┌─ Dataset extract
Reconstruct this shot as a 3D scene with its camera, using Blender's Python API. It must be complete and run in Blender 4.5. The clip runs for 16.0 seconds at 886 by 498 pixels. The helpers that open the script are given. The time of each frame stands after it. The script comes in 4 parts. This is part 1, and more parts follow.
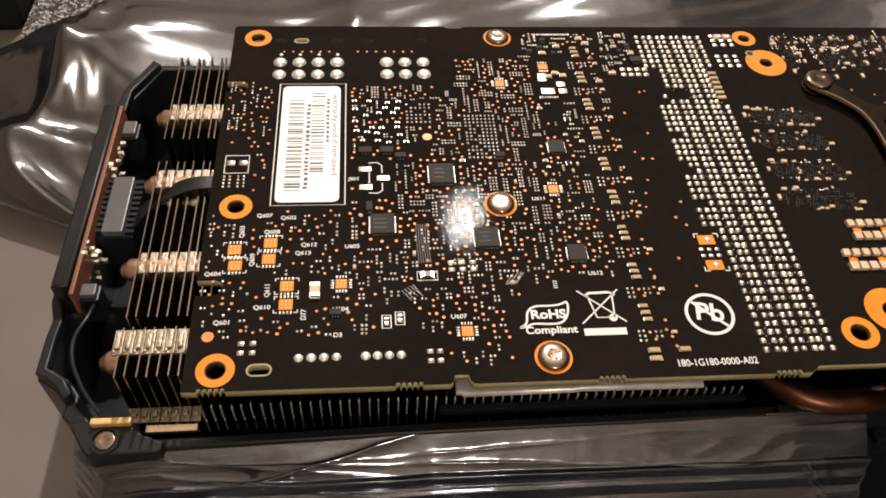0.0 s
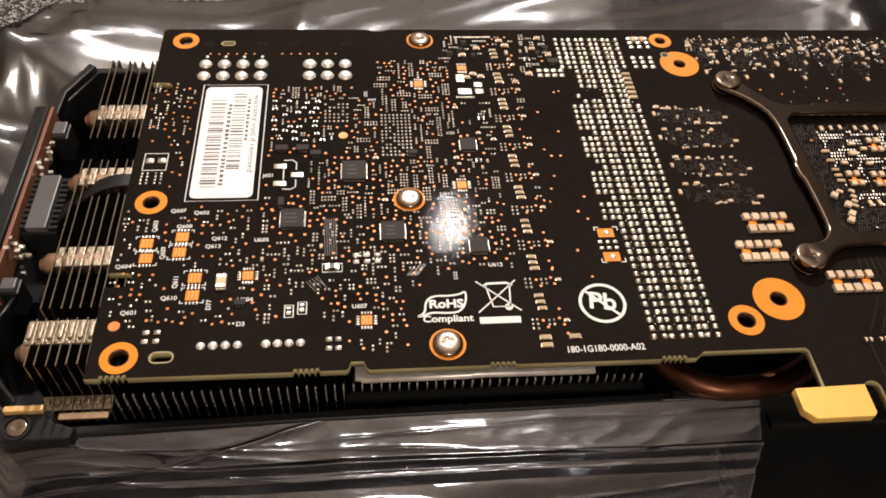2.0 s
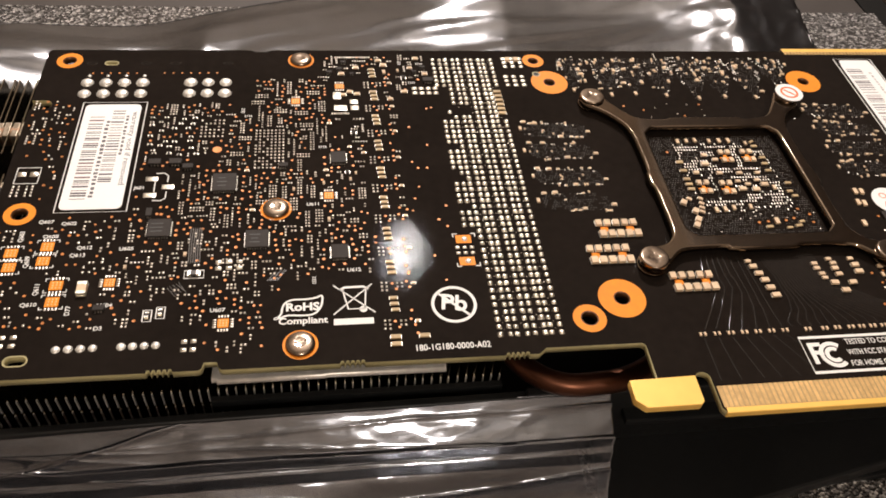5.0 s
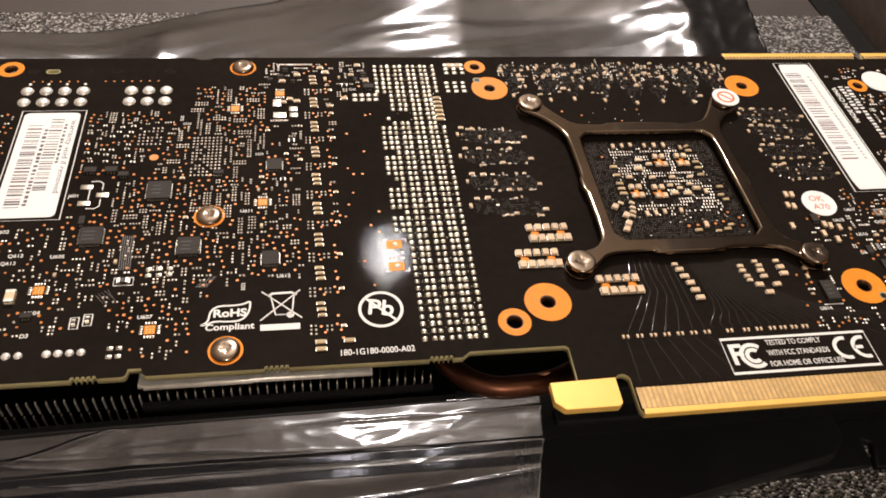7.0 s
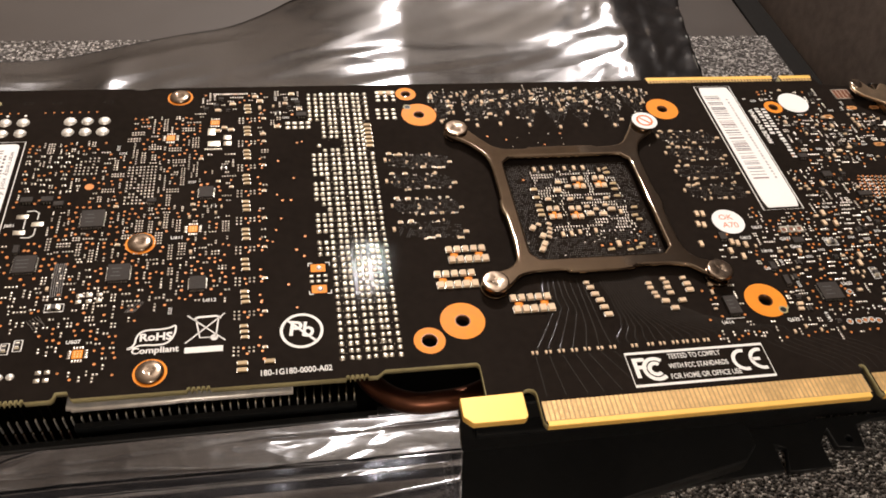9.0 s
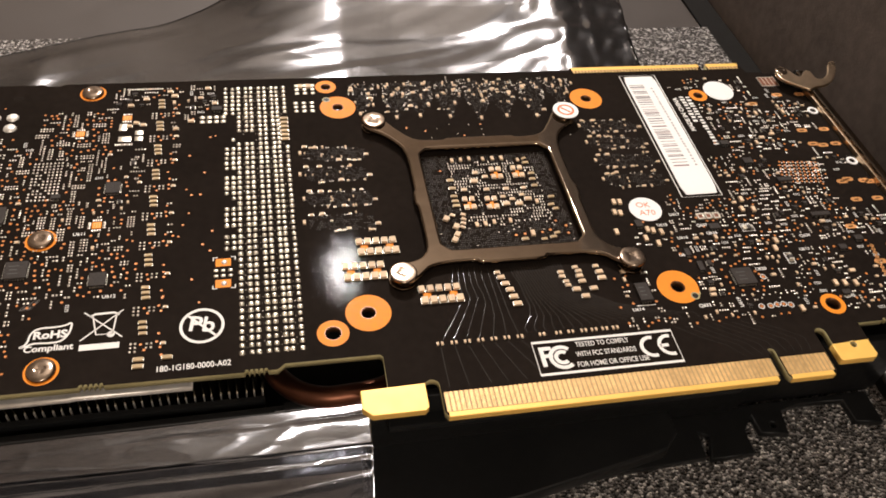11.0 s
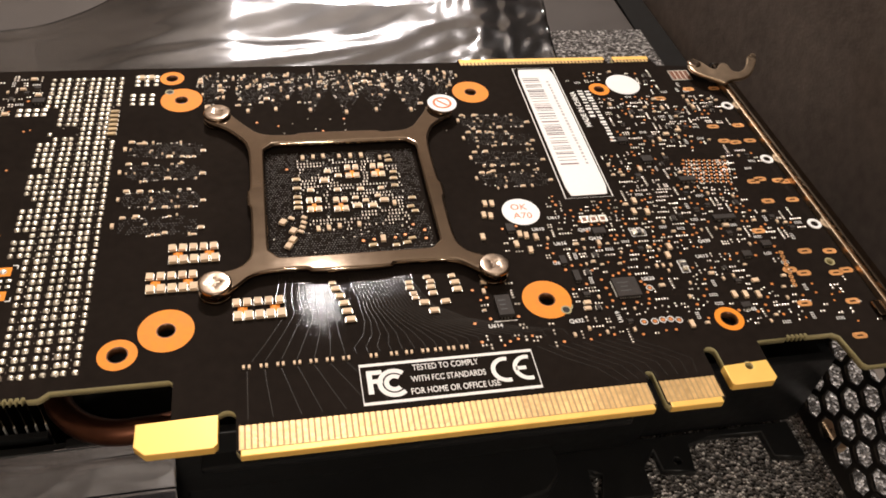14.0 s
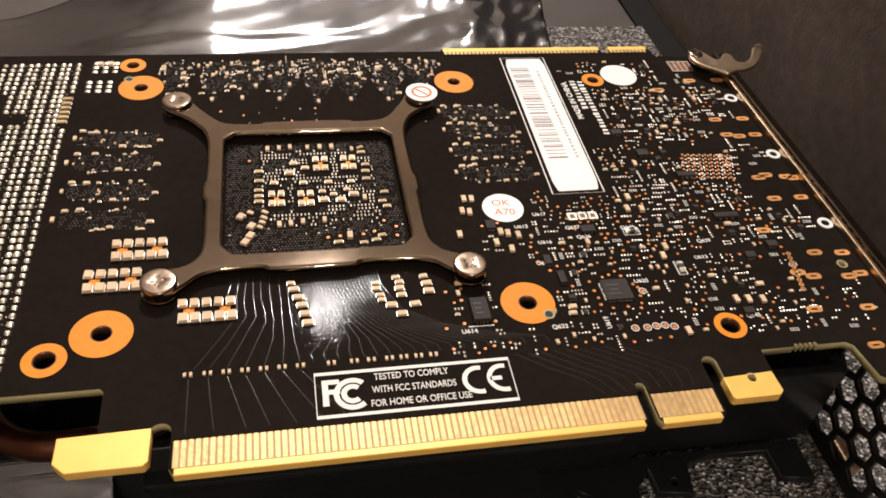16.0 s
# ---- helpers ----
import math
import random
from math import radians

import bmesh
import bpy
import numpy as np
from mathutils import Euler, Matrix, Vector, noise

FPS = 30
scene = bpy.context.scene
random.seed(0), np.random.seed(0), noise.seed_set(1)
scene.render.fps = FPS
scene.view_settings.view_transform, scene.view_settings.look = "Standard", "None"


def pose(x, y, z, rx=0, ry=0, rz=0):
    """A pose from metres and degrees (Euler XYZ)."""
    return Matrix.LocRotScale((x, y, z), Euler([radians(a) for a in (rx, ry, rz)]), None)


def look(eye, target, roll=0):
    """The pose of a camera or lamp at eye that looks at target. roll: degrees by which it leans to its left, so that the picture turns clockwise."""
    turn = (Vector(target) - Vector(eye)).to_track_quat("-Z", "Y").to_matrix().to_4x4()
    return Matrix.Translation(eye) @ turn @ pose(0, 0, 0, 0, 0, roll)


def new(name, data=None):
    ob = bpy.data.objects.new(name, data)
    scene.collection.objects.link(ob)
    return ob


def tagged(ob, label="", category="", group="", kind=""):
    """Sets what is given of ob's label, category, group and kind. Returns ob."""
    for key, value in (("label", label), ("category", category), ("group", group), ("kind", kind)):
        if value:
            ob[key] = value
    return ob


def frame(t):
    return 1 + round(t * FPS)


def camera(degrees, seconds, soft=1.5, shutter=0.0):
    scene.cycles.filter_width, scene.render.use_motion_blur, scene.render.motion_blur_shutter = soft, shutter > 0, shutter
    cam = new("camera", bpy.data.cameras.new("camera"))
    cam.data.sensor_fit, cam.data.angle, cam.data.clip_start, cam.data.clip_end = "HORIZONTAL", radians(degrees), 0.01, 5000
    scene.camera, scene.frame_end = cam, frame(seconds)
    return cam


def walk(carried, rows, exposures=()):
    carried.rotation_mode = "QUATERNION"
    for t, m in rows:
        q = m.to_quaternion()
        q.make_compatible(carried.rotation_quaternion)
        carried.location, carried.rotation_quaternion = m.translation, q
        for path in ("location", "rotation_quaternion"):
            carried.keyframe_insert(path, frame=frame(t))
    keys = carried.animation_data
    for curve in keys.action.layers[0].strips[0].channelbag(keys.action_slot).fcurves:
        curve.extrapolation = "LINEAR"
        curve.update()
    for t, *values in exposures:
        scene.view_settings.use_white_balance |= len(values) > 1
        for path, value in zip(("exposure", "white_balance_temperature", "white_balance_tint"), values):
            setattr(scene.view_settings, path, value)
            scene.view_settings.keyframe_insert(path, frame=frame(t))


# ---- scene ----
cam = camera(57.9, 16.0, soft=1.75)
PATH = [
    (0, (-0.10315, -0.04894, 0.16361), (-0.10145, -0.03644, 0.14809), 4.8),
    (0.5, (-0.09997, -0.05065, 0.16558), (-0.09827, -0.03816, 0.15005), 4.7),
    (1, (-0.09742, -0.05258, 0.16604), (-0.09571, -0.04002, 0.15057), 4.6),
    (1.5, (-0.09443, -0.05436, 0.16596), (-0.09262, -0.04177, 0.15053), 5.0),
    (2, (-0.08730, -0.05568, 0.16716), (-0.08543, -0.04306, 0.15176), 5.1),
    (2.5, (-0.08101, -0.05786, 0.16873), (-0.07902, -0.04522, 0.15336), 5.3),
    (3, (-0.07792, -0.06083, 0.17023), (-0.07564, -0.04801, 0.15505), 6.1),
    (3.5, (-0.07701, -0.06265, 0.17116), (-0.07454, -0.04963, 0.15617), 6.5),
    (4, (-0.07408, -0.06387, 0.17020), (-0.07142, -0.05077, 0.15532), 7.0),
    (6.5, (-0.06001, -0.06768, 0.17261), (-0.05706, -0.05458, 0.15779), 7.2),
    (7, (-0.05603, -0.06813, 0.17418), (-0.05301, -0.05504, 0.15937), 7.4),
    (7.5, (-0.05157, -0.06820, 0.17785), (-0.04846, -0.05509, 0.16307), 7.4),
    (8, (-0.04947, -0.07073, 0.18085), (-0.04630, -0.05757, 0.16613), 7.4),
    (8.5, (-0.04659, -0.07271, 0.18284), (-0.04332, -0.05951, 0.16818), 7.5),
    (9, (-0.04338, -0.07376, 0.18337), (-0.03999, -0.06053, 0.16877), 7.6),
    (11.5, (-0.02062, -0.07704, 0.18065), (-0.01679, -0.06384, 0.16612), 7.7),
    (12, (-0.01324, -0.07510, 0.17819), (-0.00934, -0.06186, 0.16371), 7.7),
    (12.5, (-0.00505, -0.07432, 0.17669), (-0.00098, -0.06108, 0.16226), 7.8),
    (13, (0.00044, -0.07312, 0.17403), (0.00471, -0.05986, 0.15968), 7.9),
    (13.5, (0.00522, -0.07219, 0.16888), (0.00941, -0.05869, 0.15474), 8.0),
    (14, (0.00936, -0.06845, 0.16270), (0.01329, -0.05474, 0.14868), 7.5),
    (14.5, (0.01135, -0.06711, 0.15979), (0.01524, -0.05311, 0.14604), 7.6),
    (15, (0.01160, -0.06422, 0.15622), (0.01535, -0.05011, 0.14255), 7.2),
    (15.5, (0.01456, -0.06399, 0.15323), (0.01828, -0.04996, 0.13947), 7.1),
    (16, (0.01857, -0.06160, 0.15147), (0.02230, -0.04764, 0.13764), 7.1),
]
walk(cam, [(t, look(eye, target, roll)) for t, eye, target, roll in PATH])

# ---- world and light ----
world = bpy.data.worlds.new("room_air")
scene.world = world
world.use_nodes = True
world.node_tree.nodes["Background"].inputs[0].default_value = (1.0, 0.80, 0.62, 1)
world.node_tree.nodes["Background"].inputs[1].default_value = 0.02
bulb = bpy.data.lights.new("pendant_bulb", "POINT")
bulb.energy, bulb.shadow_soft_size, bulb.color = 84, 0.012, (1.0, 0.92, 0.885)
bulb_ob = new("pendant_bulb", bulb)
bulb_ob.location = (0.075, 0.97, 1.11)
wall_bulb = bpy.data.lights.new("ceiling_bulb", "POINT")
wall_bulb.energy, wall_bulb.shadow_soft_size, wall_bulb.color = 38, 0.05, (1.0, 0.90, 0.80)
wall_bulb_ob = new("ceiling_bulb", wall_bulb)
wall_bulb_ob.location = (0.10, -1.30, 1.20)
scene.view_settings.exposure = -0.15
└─
┌─ Dataset extract
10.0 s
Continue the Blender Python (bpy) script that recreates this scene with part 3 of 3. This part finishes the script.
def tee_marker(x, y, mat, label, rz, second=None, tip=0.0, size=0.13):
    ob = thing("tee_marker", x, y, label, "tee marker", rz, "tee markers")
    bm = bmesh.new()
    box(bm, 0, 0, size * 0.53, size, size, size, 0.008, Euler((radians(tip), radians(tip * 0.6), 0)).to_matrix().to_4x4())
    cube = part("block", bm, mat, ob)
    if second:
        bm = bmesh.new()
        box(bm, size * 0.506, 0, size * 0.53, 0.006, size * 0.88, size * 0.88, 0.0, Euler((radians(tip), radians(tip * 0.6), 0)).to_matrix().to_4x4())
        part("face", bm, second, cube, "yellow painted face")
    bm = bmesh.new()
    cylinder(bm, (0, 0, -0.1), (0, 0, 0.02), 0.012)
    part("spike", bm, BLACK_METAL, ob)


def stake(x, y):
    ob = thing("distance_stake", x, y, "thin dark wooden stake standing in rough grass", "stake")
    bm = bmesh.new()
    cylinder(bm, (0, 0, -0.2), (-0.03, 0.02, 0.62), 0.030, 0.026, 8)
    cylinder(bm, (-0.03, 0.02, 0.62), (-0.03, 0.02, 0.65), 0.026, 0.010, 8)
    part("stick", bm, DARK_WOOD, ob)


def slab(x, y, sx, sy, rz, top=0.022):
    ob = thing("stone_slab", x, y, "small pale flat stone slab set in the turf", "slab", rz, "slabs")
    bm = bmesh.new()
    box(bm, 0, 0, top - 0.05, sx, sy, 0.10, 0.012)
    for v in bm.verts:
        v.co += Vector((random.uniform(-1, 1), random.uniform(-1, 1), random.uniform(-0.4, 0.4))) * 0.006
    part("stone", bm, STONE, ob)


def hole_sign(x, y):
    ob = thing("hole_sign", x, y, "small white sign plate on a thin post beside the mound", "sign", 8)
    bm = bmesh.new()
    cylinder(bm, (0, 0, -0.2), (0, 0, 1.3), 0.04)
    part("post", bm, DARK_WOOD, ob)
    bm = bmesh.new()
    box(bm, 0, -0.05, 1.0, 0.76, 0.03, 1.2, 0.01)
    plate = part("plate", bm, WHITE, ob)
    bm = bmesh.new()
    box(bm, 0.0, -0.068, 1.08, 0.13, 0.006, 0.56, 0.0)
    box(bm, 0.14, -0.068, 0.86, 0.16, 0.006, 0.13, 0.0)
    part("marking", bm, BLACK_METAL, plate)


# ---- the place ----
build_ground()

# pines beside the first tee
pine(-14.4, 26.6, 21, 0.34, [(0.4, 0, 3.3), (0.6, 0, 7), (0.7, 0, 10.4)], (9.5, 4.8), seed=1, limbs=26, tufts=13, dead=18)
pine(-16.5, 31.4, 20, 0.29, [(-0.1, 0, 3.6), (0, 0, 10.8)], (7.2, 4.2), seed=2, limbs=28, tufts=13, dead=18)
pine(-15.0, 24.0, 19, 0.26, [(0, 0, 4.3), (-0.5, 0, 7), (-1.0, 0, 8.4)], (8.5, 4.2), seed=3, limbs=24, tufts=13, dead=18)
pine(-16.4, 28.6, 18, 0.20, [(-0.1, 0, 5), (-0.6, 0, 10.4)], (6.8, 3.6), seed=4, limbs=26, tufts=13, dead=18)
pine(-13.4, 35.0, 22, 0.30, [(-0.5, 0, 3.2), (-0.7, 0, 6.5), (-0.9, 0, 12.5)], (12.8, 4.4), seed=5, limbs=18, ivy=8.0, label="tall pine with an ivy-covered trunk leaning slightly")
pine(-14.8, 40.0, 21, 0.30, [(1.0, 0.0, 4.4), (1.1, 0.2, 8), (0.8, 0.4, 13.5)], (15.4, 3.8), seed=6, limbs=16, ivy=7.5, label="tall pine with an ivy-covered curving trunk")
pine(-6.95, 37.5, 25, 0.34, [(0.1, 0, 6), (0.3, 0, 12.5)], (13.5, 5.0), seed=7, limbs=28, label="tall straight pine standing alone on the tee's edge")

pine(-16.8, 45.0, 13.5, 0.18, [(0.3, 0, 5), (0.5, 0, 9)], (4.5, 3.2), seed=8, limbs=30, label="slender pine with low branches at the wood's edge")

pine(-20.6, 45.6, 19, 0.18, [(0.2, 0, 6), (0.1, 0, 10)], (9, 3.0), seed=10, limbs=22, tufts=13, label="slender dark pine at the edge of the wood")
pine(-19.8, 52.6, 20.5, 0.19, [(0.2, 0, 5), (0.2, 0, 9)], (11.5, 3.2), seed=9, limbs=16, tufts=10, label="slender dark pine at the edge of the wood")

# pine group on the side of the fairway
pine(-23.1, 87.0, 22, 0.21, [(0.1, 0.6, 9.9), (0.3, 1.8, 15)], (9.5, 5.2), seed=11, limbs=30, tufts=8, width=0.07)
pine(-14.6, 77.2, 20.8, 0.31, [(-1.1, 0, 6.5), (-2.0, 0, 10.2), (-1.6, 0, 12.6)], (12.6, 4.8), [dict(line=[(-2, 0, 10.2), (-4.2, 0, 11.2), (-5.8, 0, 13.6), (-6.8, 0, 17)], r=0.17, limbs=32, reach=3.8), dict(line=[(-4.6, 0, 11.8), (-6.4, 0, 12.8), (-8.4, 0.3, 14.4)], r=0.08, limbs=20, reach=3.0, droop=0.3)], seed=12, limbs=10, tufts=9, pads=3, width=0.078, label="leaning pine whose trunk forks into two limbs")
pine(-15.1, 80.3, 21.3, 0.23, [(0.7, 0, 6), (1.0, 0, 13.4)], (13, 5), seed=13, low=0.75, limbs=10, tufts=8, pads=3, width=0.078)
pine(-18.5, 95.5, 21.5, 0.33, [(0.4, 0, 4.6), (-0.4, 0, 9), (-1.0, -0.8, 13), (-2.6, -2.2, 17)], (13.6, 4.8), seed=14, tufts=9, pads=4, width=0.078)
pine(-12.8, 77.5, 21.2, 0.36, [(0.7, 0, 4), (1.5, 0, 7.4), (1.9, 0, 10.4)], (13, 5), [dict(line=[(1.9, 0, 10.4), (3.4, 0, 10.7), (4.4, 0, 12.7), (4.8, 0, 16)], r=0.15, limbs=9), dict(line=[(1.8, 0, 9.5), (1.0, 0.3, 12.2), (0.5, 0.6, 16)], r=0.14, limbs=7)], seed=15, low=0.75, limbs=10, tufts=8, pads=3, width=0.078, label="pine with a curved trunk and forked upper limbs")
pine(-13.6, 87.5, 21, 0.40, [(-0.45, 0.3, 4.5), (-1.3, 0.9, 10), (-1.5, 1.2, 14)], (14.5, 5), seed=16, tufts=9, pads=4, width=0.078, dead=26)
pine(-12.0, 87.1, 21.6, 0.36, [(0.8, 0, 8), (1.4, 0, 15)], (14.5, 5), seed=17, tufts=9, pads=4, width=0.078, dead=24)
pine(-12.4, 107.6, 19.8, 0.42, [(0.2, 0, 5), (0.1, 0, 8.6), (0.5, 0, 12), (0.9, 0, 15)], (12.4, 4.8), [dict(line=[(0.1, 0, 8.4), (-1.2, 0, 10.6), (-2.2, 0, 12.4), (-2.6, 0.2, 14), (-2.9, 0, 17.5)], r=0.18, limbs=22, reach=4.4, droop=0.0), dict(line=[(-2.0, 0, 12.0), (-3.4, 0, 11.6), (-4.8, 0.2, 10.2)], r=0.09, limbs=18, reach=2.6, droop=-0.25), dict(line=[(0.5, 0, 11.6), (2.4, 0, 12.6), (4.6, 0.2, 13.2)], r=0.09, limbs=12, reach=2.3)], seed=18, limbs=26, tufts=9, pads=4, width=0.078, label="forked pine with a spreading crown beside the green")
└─
- What you are asked to do
From the records above, give again only the part that opens with the line containing "Reconstruct this shot" and closes with the line containing "ob[key] = value". Keep both ends but drop the pictures.

- Result of this exercise
Reconstruct this shot as a 3D scene with its camera, using Blender's Python API. It must be complete and run in Blender 4.5. The clip runs for 16.0 seconds at 886 by 498 pixels. The helpers that open the script are given. The time of each frame stands after it. The script comes in 4 parts. This is part 1, and more parts follow.
0.0 s
2.0 s
5.0 s
7.0 s
9.0 s
11.0 s
14.0 s
16.0 s
# ---- helpers ----
import math
import random
from math import radians

import bmesh
import bpy
import numpy as np
from mathutils import Euler, Matrix, Vector, noise

FPS = 30
scene = bpy.context.scene
random.seed(0), np.random.seed(0), noise.seed_set(1)
scene.render.fps = FPS
scene.view_settings.view_transform, scene.view_settings.look = "Standard", "None"


def pose(x, y, z, rx=0, ry=0, rz=0):
    """A pose from metres and degrees (Euler XYZ)."""
    return Matrix.LocRotScale((x, y, z), Euler([radians(a) for a in (rx, ry, rz)]), None)


def look(eye, target, roll=0):
    """The pose of a camera or lamp at eye that looks at target. roll: degrees by which it leans to its left, so that the picture turns clockwise."""
    turn = (Vector(target) - Vector(eye)).to_track_quat("-Z", "Y").to_matrix().to_4x4()
    return Matrix.Translation(eye) @ turn @ pose(0, 0, 0, 0, 0, roll)


def new(name, data=None):
    ob = bpy.data.objects.new(name, data)
    scene.collection.objects.link(ob)
    return ob


def tagged(ob, label="", category="", group="", kind=""):
    """Sets what is given of ob's label, category, group and kind. Returns ob."""
    for key, value in (("label", label), ("category", category), ("group", group), ("kind", kind)):
        if value:
            ob[key] = value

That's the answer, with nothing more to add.